As leader of the Labour Party, Ed Miliband started out playing the doctor, burying the mistakes of the previous Labour government at his inaugural conference speech. “Wrong because that war was not a last resort, because we did not build sufficient alliances and because we undermined the United Nations.”
There is no doubt that Miliband does represent a break with the past, but what about the future? Labour’s rating has been buoyant in the polls, but Miliband’s rating remains submerged. The electorate’s view of him is detached from their view of the party. They like us, but are unmoved by him. Without a boost to the leader, the party’s poll rating should be considered as illusory. Mr Miliband must therefore up his game.
At least he proved himself in Prime Minister’s Questions. Responding to Cameron’s caricature of him as a student politician, he immediately hit back, reminding Cameron of own student days, “throwing bread rolls and wrecking restaurants”. This should not be underestimated. Mr Cameron is a formidable parliamentary player, but Mr Miliband is more than a match.
So in Parliament, he holds his own, but how about in the media? To me, this is where he has been losing. His weakness is his interventions. For example, when the Prime Minister’s Head of Communications, Andy Coulson, resigned, Miliband’s response was, frankly, boring.
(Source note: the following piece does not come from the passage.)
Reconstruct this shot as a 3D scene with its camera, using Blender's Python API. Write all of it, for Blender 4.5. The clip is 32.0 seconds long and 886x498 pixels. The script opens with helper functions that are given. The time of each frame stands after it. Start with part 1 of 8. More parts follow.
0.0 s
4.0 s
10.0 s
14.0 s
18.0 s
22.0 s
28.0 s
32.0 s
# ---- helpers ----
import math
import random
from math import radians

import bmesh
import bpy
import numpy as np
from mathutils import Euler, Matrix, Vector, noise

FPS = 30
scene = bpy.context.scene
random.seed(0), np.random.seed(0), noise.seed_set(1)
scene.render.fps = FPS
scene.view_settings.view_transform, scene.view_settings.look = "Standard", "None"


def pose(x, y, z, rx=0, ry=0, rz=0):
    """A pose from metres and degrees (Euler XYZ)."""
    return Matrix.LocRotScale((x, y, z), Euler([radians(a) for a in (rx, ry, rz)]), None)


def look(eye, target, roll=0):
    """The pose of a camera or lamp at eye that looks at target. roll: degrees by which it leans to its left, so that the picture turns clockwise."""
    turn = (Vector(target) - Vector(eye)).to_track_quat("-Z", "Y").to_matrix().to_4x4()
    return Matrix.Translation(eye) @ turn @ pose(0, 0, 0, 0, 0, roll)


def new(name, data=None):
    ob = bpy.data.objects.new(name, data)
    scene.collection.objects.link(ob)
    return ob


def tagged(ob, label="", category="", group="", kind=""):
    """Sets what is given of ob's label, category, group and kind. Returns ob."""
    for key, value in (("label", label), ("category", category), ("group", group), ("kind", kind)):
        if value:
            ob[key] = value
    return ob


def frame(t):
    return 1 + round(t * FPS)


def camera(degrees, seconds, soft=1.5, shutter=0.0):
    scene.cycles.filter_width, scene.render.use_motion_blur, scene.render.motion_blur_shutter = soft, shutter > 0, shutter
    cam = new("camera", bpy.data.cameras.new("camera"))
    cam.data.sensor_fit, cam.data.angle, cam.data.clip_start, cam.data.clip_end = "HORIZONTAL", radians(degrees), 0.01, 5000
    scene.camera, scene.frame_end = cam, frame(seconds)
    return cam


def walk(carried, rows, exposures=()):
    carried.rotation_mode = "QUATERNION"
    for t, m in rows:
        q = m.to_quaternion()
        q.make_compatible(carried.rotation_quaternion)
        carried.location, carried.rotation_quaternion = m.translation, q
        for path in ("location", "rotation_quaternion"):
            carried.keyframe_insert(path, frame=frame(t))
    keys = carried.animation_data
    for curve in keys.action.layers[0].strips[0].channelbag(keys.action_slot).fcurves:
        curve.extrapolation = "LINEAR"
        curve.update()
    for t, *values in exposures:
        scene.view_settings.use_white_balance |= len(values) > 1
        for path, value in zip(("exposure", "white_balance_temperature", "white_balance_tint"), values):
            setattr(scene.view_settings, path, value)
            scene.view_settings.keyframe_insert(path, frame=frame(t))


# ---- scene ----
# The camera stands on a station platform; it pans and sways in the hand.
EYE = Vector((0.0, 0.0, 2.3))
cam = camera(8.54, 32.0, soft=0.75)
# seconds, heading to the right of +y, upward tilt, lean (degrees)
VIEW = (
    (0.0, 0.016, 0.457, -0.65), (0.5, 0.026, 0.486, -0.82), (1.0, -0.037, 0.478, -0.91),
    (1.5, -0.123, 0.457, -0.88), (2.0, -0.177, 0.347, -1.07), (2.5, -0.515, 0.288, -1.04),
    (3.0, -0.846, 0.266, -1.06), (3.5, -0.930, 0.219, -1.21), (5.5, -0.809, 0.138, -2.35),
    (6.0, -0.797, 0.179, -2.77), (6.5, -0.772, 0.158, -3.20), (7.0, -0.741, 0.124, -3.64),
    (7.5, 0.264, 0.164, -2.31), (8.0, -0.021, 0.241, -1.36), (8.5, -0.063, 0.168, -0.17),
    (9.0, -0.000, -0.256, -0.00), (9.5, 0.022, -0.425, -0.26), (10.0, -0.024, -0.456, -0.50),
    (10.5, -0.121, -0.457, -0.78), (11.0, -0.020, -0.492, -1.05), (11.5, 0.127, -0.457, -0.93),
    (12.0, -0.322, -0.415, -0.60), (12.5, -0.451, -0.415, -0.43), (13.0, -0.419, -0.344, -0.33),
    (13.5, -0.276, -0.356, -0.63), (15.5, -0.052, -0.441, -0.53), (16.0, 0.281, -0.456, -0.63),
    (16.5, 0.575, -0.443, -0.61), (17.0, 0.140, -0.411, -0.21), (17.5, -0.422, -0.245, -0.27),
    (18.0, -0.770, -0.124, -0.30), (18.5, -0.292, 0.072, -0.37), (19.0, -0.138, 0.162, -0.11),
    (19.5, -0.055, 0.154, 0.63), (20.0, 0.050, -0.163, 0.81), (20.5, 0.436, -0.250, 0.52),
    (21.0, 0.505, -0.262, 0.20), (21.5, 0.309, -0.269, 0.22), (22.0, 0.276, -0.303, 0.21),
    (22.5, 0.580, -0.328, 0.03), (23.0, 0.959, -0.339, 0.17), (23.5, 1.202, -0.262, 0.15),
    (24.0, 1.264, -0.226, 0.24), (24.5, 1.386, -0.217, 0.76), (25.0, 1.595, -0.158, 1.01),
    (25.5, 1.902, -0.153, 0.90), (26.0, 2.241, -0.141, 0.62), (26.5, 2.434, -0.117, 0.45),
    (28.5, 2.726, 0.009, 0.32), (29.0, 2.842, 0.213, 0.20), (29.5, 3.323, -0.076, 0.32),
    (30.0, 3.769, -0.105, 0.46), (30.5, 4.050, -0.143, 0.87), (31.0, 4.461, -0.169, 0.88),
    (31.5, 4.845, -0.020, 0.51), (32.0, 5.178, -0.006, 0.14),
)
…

He told the television news that Cameron, “made the wrong judgement by hanging onto Andy Coulson because it’s clear that questions need to be answered”.
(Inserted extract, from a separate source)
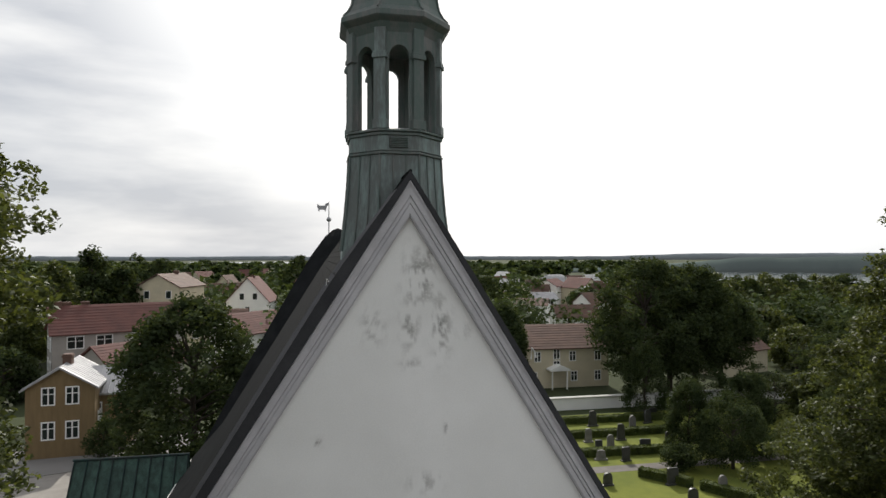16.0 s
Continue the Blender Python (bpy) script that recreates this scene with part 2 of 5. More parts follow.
RUBBLE = mat("fieldstone", (0.125, 0.105, 0.092), (0.05, 0.043, 0.04), rough=0.85, grain=25, patch=4.0, amount=0.8, per_piece=0.3, tints=((1.0, 0.98, 0.95), (1.1, 0.80, 0.74), (0.62, 0.60, 0.58), (0.95, 0.97, 0.92), (0.75, 0.66, 0.60), (1.25, 1.2, 1.12), (0.9, 0.7, 0.66)), bump=0.5, depth=0.015)
PLINTH = mat("plinth_stone", (0.24, 0.222, 0.208), (0.11, 0.10, 0.094), rough=0.88, grain=22, patch=4.0, amount=0.8, per_piece=0.3, tints=((1.0, 0.98, 0.95), (1.1, 0.80, 0.74), (0.62, 0.60, 0.58), (0.95, 0.97, 0.92), (0.75, 0.66, 0.60), (1.25, 1.2, 1.12), (0.9, 0.7, 0.66)), bump=0.5, depth=0.015)
MORTAR_DARK = mat("dark_lime_mortar", (0.14, 0.125, 0.11), (0.06, 0.053, 0.048), rough=0.95, grain=40, patch=3, amount=0.7, bump=0.6)
MORTAR = mat("lime_mortar", (0.27, 0.25, 0.225), (0.14, 0.125, 0.112), rough=0.95, grain=40, patch=4, bump=0.6)
COPING = mat("tarred_coping", (0.008, 0.007, 0.0065), (0.014, 0.012, 0.011), spec=0.0, rough=1.0, grain=40, patch=3, stretch=(0.4, 3, 3))
GRASS = mat("lawn", (0.150, 0.165, 0.034), (0.100, 0.122, 0.028), rough=0.95, grain=55, patch=0.6, amount=0.5, bump=0.7, depth=0.03, spec=0.1)
FIELD = mat("far_ground", (0.052, 0.064, 0.03), (0.038, 0.046, 0.024), rough=0.95, grain=1.2, patch=0.03, amount=0.6, bump=0.0, spec=0.1)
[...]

As a former news editor, I’d say that The TV crew might as well have gone to the local shopping mall and got vox pox from the passers-by, for what that quote was worth.
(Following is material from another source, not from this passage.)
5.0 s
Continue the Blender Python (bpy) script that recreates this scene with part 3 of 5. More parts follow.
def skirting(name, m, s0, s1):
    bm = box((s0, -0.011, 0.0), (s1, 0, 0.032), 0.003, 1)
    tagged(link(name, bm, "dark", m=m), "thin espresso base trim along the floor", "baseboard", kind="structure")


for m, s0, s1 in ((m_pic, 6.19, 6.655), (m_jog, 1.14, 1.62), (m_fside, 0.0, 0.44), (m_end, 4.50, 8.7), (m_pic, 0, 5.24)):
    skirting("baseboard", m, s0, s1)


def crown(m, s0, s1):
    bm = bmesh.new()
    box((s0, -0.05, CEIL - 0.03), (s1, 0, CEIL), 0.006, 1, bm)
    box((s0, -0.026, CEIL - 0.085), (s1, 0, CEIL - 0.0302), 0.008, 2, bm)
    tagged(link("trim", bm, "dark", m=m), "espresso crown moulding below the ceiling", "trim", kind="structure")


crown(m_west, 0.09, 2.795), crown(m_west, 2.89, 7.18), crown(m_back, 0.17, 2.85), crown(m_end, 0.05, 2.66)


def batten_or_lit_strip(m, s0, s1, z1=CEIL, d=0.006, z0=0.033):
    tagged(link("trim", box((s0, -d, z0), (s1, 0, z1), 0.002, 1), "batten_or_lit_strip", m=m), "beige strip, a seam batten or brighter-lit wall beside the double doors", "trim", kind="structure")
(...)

The entire NoW hacking scandal would have been forgotten about if Cameron hadn’t hired Coulson. Is appointment was the only reason that The Guardian started digging, and rightly so. All it takes is for a civil servant to lose a disc with our personal details, and there is a major scandal, with the government being labelled as “Big Brother”. Cameron hired a man implicated in a bugging scandal, and took him into the heart of government, without ever considering the potential implications.
On the day Coulson left, Ed Miliband had nothing worthwhile to say. The humiliation and incompetence of David Cameron seems to have completely passed him by. When looked at this way, it is little wonder Ed Miliband has so far not made his mark on the British public? So how does he up his game?
When we think about political leaders making interventions, we remember Tony Blair’s response to the death of Diana. We also remember Mr Cameron cementing his leadership credentials in his response to the Parliamentary Expenses affair (although we strongly suspect he had advance warning). We certainly consider the still recent Obama speech, bringing people together following the terrible shooting in Tucson.
However, the far more important interventions are the more regular comments, from the political leader, on the state of the nation, and on the view of the party and the people. In fact, political reputations tend to be built upon a hundred small interventions, but remembered by a single big intervention.
Further to this, a political leader will not strike that cord, or capture the mood of the nation by waiting for it to happen. It will come unexpectedly, but it will only come if the politician is pursuing a course of regular interventions, in the daily business of representing his party’s view.
So is Ed Miliband an architect who plants vines? Will he use his flowery rhetoric as a screen to cover his failings? Will he claim glory for the points scored by the shadow cabinet team behind him, while making intangible points about the “squeezed middle”? Or is he growing into the job incrementally?
Yesterday, in The Independent, Miliband entered into the debate of whether the government’s Big Society policy is a spin on Thatcherism. He made a razor sharp point, cutting to the very heart of Cameron’s leadership and undermining the Tory leader in the eyes of his party. He showed himself as no planter of vines.
Firstly, David Cameron is surrounded by back-benchers who were elected without being on the Cameron-approved A-list of parliamentary candidates. His party members hear his lectures of bottom-up decision making, only to have their prospective candidates imposed on them. He is the Tory leader who was handed the opportunity of majority government and delivered a coalition. He has survived in spite of his arrogant distain of his own party, because he has persuaded the Tories that his detoxification of their brand has made the unelectable, electable.
In The Independent article, Miliband has accused The Big Society policy of causing of “the recontamination of the Tory party.” Through this argument, he demonstrates that the David Cameron’s r’aison d’être is being eroded, by the flagship policy of David Cameron himself. This strikes at the very heart of Cameron’s leadership.
His intervention was not particularly high profile, nor was it glamorous to the world beyond the Westminster village. In itself, it is hardly a manifesto for a future Labour government. It was an intellectual point that brought clarity. It highlighted the failings of the government, while undermining the Prime Minister amongst his own supporters. It was noted by the opinion formers and will affect their output.
We’re yet to see the depth of Mr Miliband’s talent, but yesterday he showed us that he has further to go. His is slowly dressing for the job. It is incremental, and therefore frustrating, but it is fun none the less. We need more of it.